In the 18th century, with the advent of the European Enlightenment and the Industrial Revolution, it began to be clearly discerned that nepotism, bribery, embezzling public funds, public officials not acting except when they received gratuities and other forms of corruption were oppressive to the citizenry, slowed up both business and governmental administration resulting in great inefficiencies and gravely diminished the quality of life. Modern governments, to improve their own efficiency, protect their citizenry and win their support and cooperation, became committed to eliminating corruption.
Dr. Ashni Singh, Senior Minister in the Office of the President with responsibility for Finance, recently addressed a special session of the United Nations General Assembly on the challenges and measures to prevent and combat corruption and strengthen international cooperation. Dr. Ashni Singh is an extraordinarily able professional in the field of Finance and is internationally recognised and respected as such. When he left Guyana after the Administration he served went out of office, he was welcomed by the international Finance Fraternity and could have pursued a lucrative career as an international consultant or an international public servant, but actuated by his sense of patriotism, he decided to return and serve his country.
Dr. Singh spoke to the UN General Assembly in his capacity as a Guyana Minister and his address was so compact and comprehensive that it is impossible to report on it without quoting him verbatim.
He pointed out that corruption threatens the core values of democracy. In other words, one could not protect and nurture democracy without at the same time working to eliminate corruption. This burden is shared by many countries including Guyana.

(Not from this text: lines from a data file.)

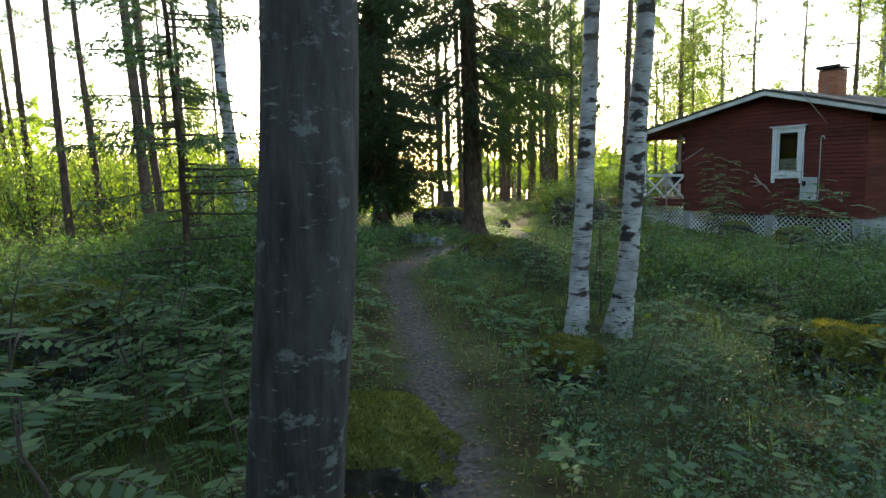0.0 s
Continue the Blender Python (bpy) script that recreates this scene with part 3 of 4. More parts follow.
# shade pines: added where their high crowns block sun from the cabin's foreground
for n, (x, y) in enumerate([(-34, 26.5), (-36, 28.6), (-33, 28), (-39, 29), (-31, 26.3), (-40, 31), (-32.5, 25.2), (-34.5, 29.3), (-36.8, 30.6), (-35, 25.2), (-38, 27.2), (-42, 29.6), (-31.3, 24.2)]):
    copy_thing(pines[n % 2], place_of(x, y, n * 1.6, 0.68 + 0.1 * (n % 3)))
for n, (x, y) in enumerate([(-4.5, 29), (-2, 24.5), (0.5, 28), (-7.5, 33), (-5, 37), (-10.5, 36), (2, 22), (-1, 33), (-13, 33), (3.5, 26), (4, 18), (-16, 36)]):
    copy_thing(birches[1], place_of(x, y, n * 1.7, 0.8 + 0.4 * ((n * 3) % 7) / 7))
g = np.random.default_rng(5)
count = 0
while count < 62:
    a, rr = g.random() * 2 * np.pi, 24 + 34 * g.random()
    x, y = -13 + rr * np.cos(a), 10 + rr * np.sin(a)
    az = np.degrees(np.arctan2(x + 14, y - 11))
    sunny = -11 < 0.496 * x + 0.868 * y < 8 and x < -20
    if abs(az + 60.5) < 10 or (-16.5 < x < -8.5 and 19 < y < 28) or (sunny and g.random() < 0.5):
        continue
    count += 1
    kind = pines[int(g.integers(2))] if sunny else birches[0] if g.random() < 0.55 else pines[int(g.integers(3))]
    copy_thing(kind, place_of(x, y, g.random() * 6.28, 0.7 + 0.5 * g.random()))
count = 0
while count < 150:
    a, rr = g.random() * 2 * np.pi, 13 + 30 * g.random()
    x, y = -13 + rr * np.cos(a), 10 + rr * np.sin(a)
    az = np.degrees(np.arctan2(x + 14, y - 11))
    if (-82 < az < -18 and (rr < 27 or g.random() < 0.55)) or trail(x, y) < 3 or (-19 < x < -3 and -1 < y < 28) or (-22 < x < -8 and 5 < y < 28) or (x > -19 and y < 22 and rr < 16):
        continue
    count += 1
    copy_thing(bushes[1] if g.random() < 0.6 else bushes[int(g.integers(3))], place_of(x, y, g.random() * 6.28, (0.75 if rr < 24 or -90 < az < -15 else 1.1) + (0.3 if -90 < az < -15 else 0.7) * g.random()))
for n, (x, y) in enumerate([(-44, 24.5), (-46, 20.5), (-37, 19.5), (-42, 22), (-40, 15), (-36, 12), (-33, 8.5), (-38, 3), (-34, -1), (-31, 3), (-29, -3), (-43, 9), (-47, 2), (-40, -5)]):
    copy_thing(bushes[1], place_of(x, y, n * 1.7, 1.3 + 0.5 * ((n * 5) % 7) / 7))
# dense unseen bushes added behind the walker, to dim what the window reflects
for n in range(46):
    copy_thing(bushes[1], place_of(-32 + 0.85 * n, -11 - 2.2 * (n * 7 % 5), n * 2.1, 1.6 + 0.8 * ((n * 3) % 5) / 5))

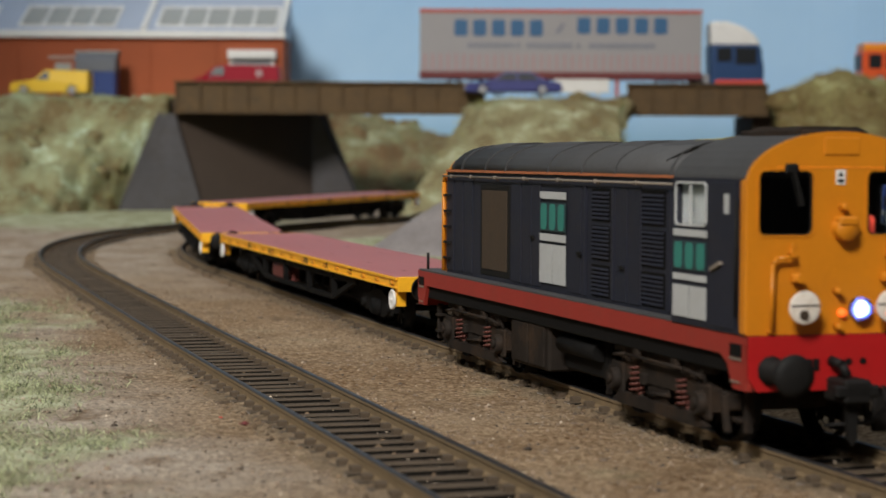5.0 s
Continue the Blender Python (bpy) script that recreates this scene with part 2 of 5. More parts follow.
SCATTER = foliage_mat("olive_straw_scatter", (0.47, 0.48, 0.32), (0.335, 0.32, 0.18), (0.20, 0.155, 0.08), 44)
SCATTER_GREEN = foliage_mat("pale_green_scatter", (0.49, 0.57, 0.41), (0.31, 0.335, 0.19), (0.18, 0.135, 0.065), 24)
SCATTER_OLIVE = foliage_mat("olive_brown_scatter", (0.36, 0.35, 0.17), (0.24, 0.21, 0.09), (0.14, 0.095, 0.04), 24)
SCATTER_DARK = foliage_mat("dull_green_scatter", (0.38, 0.40, 0.27), (0.24, 0.24, 0.13), (0.18, 0.115, 0.06), 20)


# ---- mesh helpers (all in millimetres) ----
def box(bm, x0, x1, y0, y1, z0, z1, bevel=0.0, seg=1):
    vs = [bm.verts.new((x, y, z)) for x in (x0, x1) for y in (y0, y1) for z in (z0, z1)]
    fs = [bm.faces.new([vs[i] for i in q]) for q in ((0, 1, 3, 2), (4, 6, 7, 5), (0, 4, 5, 1), (2, 3, 7, 6), (0, 2, 6, 4), (1, 5, 7, 3))]
    if bevel:
        es = list({e for f in fs for e in f.edges})
        bmesh.ops.bevel(bm, geom=es, offset=bevel, segments=seg, profile=0.5, affect="EDGES")
    return bm


def cyl(bm, p0, p1, r0, r1=None, seg=16, cap=True):
    p0, p1 = Vector(p0), Vector(p1)
    r1 = r0 if r1 is None else r1
    axis = (p1 - p0).normalized()
    u = axis.orthogonal().normalized()
    v = axis.cross(u)
    rings = []
    for p, r in ((p0, r0), (p1, r1)):
        rings.append([bm.verts.new(p + r * (math.cos(a) * u + math.sin(a) * v)) for a in (2 * math.pi * i / seg for i in range(seg))])
    for i in range(seg):
        f = bm.faces.new((rings[0][i], rings[0][(i + 1) % seg], rings[1][(i + 1) % seg], rings[1][i]))
        f.smooth = True
    if cap:
        bm.faces.new(rings[0][::-1])
        bm.faces.new(rings[1])
    return bm


def lathe(bm, p0, axis, prof, seg=20):
    """Turned shape: prof is (distance along axis, radius) pairs."""
    for (d0, r0), (d1, r1) in zip(prof, prof[1:]):
        a = Vector(axis).normalized()
        cyl(bm, Vector(p0) + a * d0, Vector(p0) + a * d1, max(r0, 0.02), max(r1, 0.02), seg, cap=False)
    bmesh.ops.remove_doubles(bm, verts=bm.verts, dist=0.002)
    return bm


def pipe(bm, pts, r, seg=6):
    for a, b in zip(pts, pts[1:]):
        cyl(bm, a, b, r, seg=seg)
    return bm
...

Dr. Singh then went on to point out other negative effects of corruption. These would affect economics, security, efficiency, crime and so on. “Corruption,” said Dr. Singh “has deep, insidious and lasting consequences on economies and societies. Its harmful effects on stability and security, public institutions and trust in them, the functioning and efficiency of markets, and overall economic performance are well documented. It undermines the Rule of Law and is often linked to serious crime such as money laundering, terrorism and trafficking of drugs, arms and persons.”

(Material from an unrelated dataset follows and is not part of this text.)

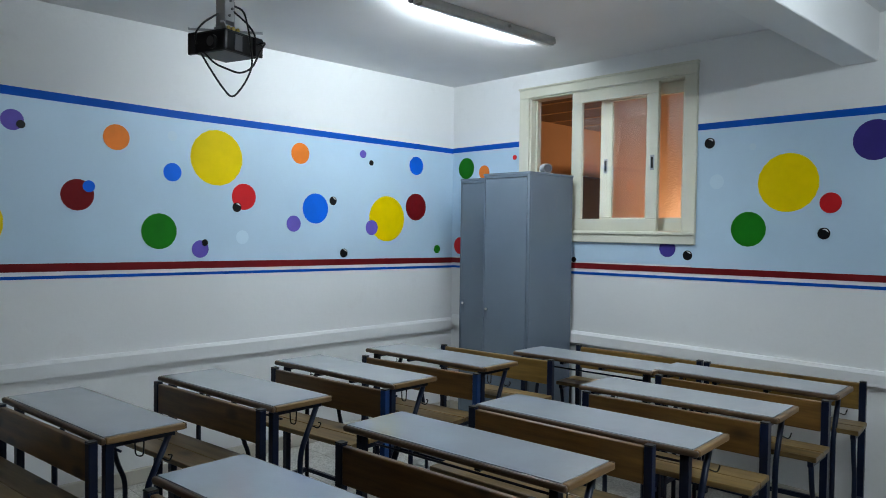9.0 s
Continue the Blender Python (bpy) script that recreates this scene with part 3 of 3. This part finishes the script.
def school_bench(post_mat, label, board=PINE):
    """A bench with a backrest. The backrest's top corner is at the local origin; the seat reaches to the west of it."""
    t = thing("school_bench", label, "bench", group="school benches")
    W, H = 0.835, 0.772
    for y in (-0.016, -W + 0.016):
        part("back_post", box(B(), (0.0, y - 0.016, 0), (0.032, y + 0.016, H), 0.002), post_mat if y < -0.4 else TUBE_BLUE, t, "square tube post")
        part("post_cap", box(B(), (-0.001, y - 0.017, H), (0.033, y + 0.017, H + 0.006), 0.002), BLACK, t)
        part("seat_rail", box(B(), (-0.225, y - 0.012, 0.525), (0.0, y + 0.012, 0.55), 0.002), TUBE_BLUE, t)
        part("front_leg", tube(B(), rounded([(-0.21, y, 0.53), (-0.19, y, 0.43), (-0.15, y, 0.34), (-0.15, y, 0.0)], 0.08, 5), 0.0115, 10), TUBE_BLUE, t, "bent navy tube bench leg")
        part("side_bar", box(B(), (-0.145, y - 0.010, 0.16), (0.0, y + 0.010, 0.182), 0.002), TUBE_BLUE, t)
    part("foot_bar", box(B(), (0.006, -W + 0.032, 0.10), (0.026, -0.032, 0.125), 0.002), TUBE_BLUE, t)
    for lo, hi in (((-0.235, -W - 0.01, 0.55), (-0.123, 0.01, 0.573)), ((-0.119, -W - 0.01, 0.55), (-0.004, 0.01, 0.573))):
        part("seat_plank", box(B(), lo, hi, 0.004, 2), SEAT_PINE, t, "worn varnished pine seat plank")
    part("backrest", box(B(), (0.004, -W + 0.0325, 0.63), (0.028, -0.0325, 0.768), 0.005, 2), board, t, "varnished pine backrest board")
    return t


DESKS = [
    # along the wall
    (0.489, 4.152, 6.2), (1.181, 4.153, 6.0), (1.859, 4.153, 6.0), (2.519, 4.154, 5.6), (3.166, 4.154, 5.6),
    # in the middle
    (0.552, 2.774, 5.6), (1.268, 2.778, 5.6), (2.038, 2.856, 5.6), (2.66, 2.746, 5.4), (3.335, 2.675, 5.4), (4.0, 2.648, 4.6), (3.85, 3.53, 5.0),
]
NAVY_BENCHES = [
    (1.135, 4.07, 7.0), (1.805, 4.08, 7.0),
    (1.20, 2.68, 5.5), (1.88, 2.69, 5.5), (2.61, 2.735, 5.0), (3.225, 2.578, 6.0), (3.845, 2.545, 4.5),
]
PIER_DESKS = [(2.755, 1.118, 3.2), (3.486, 1.112, 3.0), (4.215, 1.088, 2.6)]
YELLOW_BENCHES = [(3.66, 3.99, 7.0), (4.425, 2.555, 6.0), (4.345, 3.405, 6.5), (3.20, 1.05, 4.0), (3.915, 1.038, 4.0), (4.55, 1.038, 4.0)]
BLUE_BENCHES = [(2.42, 4.03, 8.0), (3.015, 4.0, 8.5)]
end_desk = school_desk("end school desk with grey laminate top and braced navy posts", tie=True)
end_desk.matrix_basis = pose(*DESKS[0][:2], 0, 0, 0, DESKS[0][2])
desk = school_desk("two-seat school desk with grey laminate top and navy tube frame")
desk.matrix_basis = pose(*DESKS[1][:2], 0, 0, 0, DESKS[1][2])
TALL = 1.013   # the desks along the wall stand a little higher
for x, y, a in DESKS[2:]:
    twin = copy_thing(desk, pose(x, y, 0, 0, 0, a))
    if 1.0 < x < 2.7 and y < 3:
        twin.scale.y = 1.06   # the longer desks
    if y > 4:
        twin.scale.z = TALL
desk.scale.z = end_desk.scale.z = TALL
low_desk = school_desk("lower two-seat school desk with a broad wooden end edging", 0.745, 0.024)
for k, (x, y, a) in enumerate(PIER_DESKS):
    twin = low_desk if k == 0 else copy_thing(low_desk, pose(x, y, 0, 0, 0, a))
    twin.matrix_basis = pose(x, y, 0, 0, 0, a)
    twin.scale.y = 1.02 if x > 4 else 1.06
for spots, mat, label, board in ((NAVY_BENCHES, TUBE_BLUE, "pine plank school bench with a navy tube frame", PINE),
                                 (BLUE_BENCHES, TUBE_BRIGHT, "pine plank school bench with one bright blue post", PINE),
                                 (YELLOW_BENCHES, TUBE_BLUE, "yellowish pine school bench with a navy tube frame", PALE_PINE)):
    bench = school_bench(mat, label, board)
    bench.matrix_basis = pose(*spots[0][:2], 0, 0, 0, spots[0][2])
    for x, y, a in spots[1:]:
        copy_thing(bench, pose(x, y, 0, 0, 0, a))


# ---- teacher's corner ----
def teacher_table():
    t = thing("teacher_table", "worn green topped table with a pink metal frame", "table", (0.15, 4.315, 0), 0)
    L, D, H = 1.3, 0.59, 0.77
    part("tabletop", box(B(), (-L, 0, H - 0.028), (0, D, H), 0.004, 2), GREEN_TOP, t, "worn green table top")
    for x in (-L + 0.01, -0.05):
        for y in (0.005, D - 0.045):
            part("leg", box(B(), (x, y, 0), (x + 0.04, y + 0.04, H - 0.028), 0.003), PINK, t)
    for y in (0.005, D - 0.045):
        part("apron", box(B(), (-L + 0.05, y + 0.002, H - 0.068), (-0.05, y + 0.038, H - 0.029), 0.003), PINK, t)
    for x in (-L + 0.01, -0.05):
        part("end_apron", box(B(), (x + 0.002, 0.045, H - 0.068), (x + 0.038, D - 0.045, H - 0.029), 0.003), PINK, t)
        part("stretcher", box(B(), (x + 0.005, 0.045, 0.16), (x + 0.035, D - 0.045, 0.19), 0.003), PINK, t)
    part("long_stretcher", box(B(), (-L + 0.05, D - 0.04, 0.16), (-0.05, D - 0.01, 0.19), 0.003), PINK, t)


teacher_table()


def chair():
    t = thing("chair", "black vinyl chair with navy tube frame tucked at the table", "chair", (0.005, 4.55, -0.0), 2)
    s = B()
    box(s, (-0.2, -0.18, 0.446), (0.2, 0.18, 0.482), 0.017, 4)
    part("seat", s, VINYL, t, "padded black vinyl seat")
    for y in (-0.17, 0.17):
        part("front_leg", tube(B(), rounded([(0.15, y, 0.445), (-0.17, y, 0.448), (-0.22, y, 0.38), (-0.225, y, 0.0)], 0.07, 6), 0.0115, 10), TUBE_BLUE, t, "bent navy tube leg")
        part("back_leg", tube(B(), rounded([(0.20, y, 0.0), (0.155, y, 0.45), (0.175, y, 0.62), (0.245, y, 0.82)], 0.1, 6), 0.0115, 10), TUBE_BLUE, t, "navy tube back post")
    b = B()
    box(b, (-0.014, -0.18, 0.0), (0.014, 0.18, 0.19), 0.012, 3)
    for v in b.verts:
        v.co.x += 0.03 * (v.co.y / 0.18) ** 2 * -1
        v.co = Matrix.Rotation(radians(17), 3, "Y") @ v.co + Vector((0.214, 0, 0.655))
    part("backrest", b, VINYL, t, "curved black backrest")
    part("cross_bar", rod(B(), (0.19, -0.17, 0.16), (0.19, 0.17, 0.16), 0.008), TUBE_BLUE, t)


chair()
brush = thing("board_duster", "worn black felt board duster lying on the table", "duster", (0.04, 4.53, 0.77), 8)
part("handle", box(B(), (-0.06, -0.022, 0), (0.06, 0.022, 0.016), 0.003, 2), BLACK, brush)
part("felt", box(B(), (-0.062, -0.024, 0.016), (0.062, 0.024, 0.04), 0.006, 2), VINYL, brush)

# ---- floor tiles ----
TILE = 0.30
tile_mesh = mesh_of("tile", box(B(), (0.001, 0.001, -0.012), (TILE - 0.001, TILE - 0.001, 0.0), 0.0008), TERRAZZO)
rest = []
for i in range(math.ceil((XE - XW) / TILE)):
    for j in range(math.ceil((YN - YS) / TILE)):
        x, y = XE - TILE * (i + 1), YN - TILE * (j + 1)
        if x > -0.6 and y > 0.7:
            o = part("tile", tile_mesh, TERRAZZO, FLOOR)
            o.location = (x, y, 0)
        else:
            rest.append((x, y))
bm = B()
for x, y in rest:
    v = [bm.verts.new((x + a, y + b, z)) for z in (-0.012, 0) for a, b in ((0.001, 0.001), (TILE - 0.001, 0.001), (TILE - 0.001, TILE - 0.001), (0.001, TILE - 0.001))]
    for f in ((4, 5, 6, 7), (0, 1, 5, 4), (1, 2, 6, 5), (2, 3, 7, 6), (3, 0, 4, 7)):
        bm.faces.new([v[k] for k in f])
tagged(part("tiles", bm, TERRAZZO, FLOOR, "further terrazzo tiles"), kind="stuff")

In focusing specifically on Guyana, Dr. Singh mentioned some of the other methodologies the Government of Guyana uses to eliminate corruption. These include greater transparency through Parliamentary oversight, independence and the mandate of constitutional bodies, new constitutional and legal frameworks leading to greater integrity in public office, public financial management, public procurement, enhanced focus on money laundering and countering financing of terrorism.

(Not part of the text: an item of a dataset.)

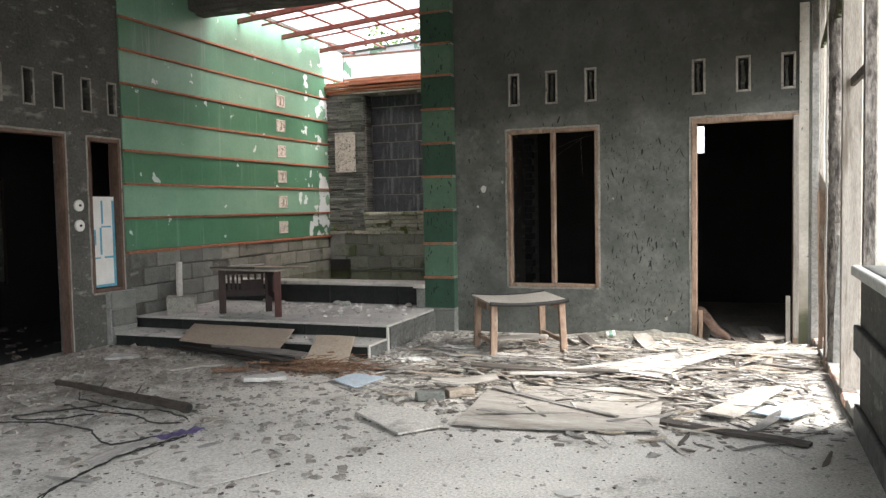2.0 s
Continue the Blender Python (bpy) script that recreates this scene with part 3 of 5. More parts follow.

In referring to the Oil Industry and Oil revenues, Guyana will implement the standards of the Extractive Industry Transparency Initiative and uphold the Santiago Principle of Sovereign Wealth Funds. In other words, there would be much distance between politicians and oil revenues.
In citing the need and importance of international cooperation in fighting corruption, he underscored Clause 47 in the Lima Commitment in Democratic Governance against Corruption which emerged from the Fourth Summit of the Americas. A manifestation of this was the role played by the international community during Guyana’s March 2, 2020 elections, in ensuring that democracy was not subverted and that the democratic will of the people was eventually respected. Dr. Singh then reaffirmed to the UN General Assembly that Guyana will continue working with its international partners including the United Nations, the UN Office on Drugs and Crime and the Implementation Mechanism of the UN Convention Against Corruption.
Several of the programmes which Dr. Singh outlined in his address are already on stream and Guyana could look forward in the foreseeable future to achieving pride of place as one of the world’s least corrupt societies.
(The views expressed in this article are those of the author and do not necessarily reflect the opinions of this newspaper.)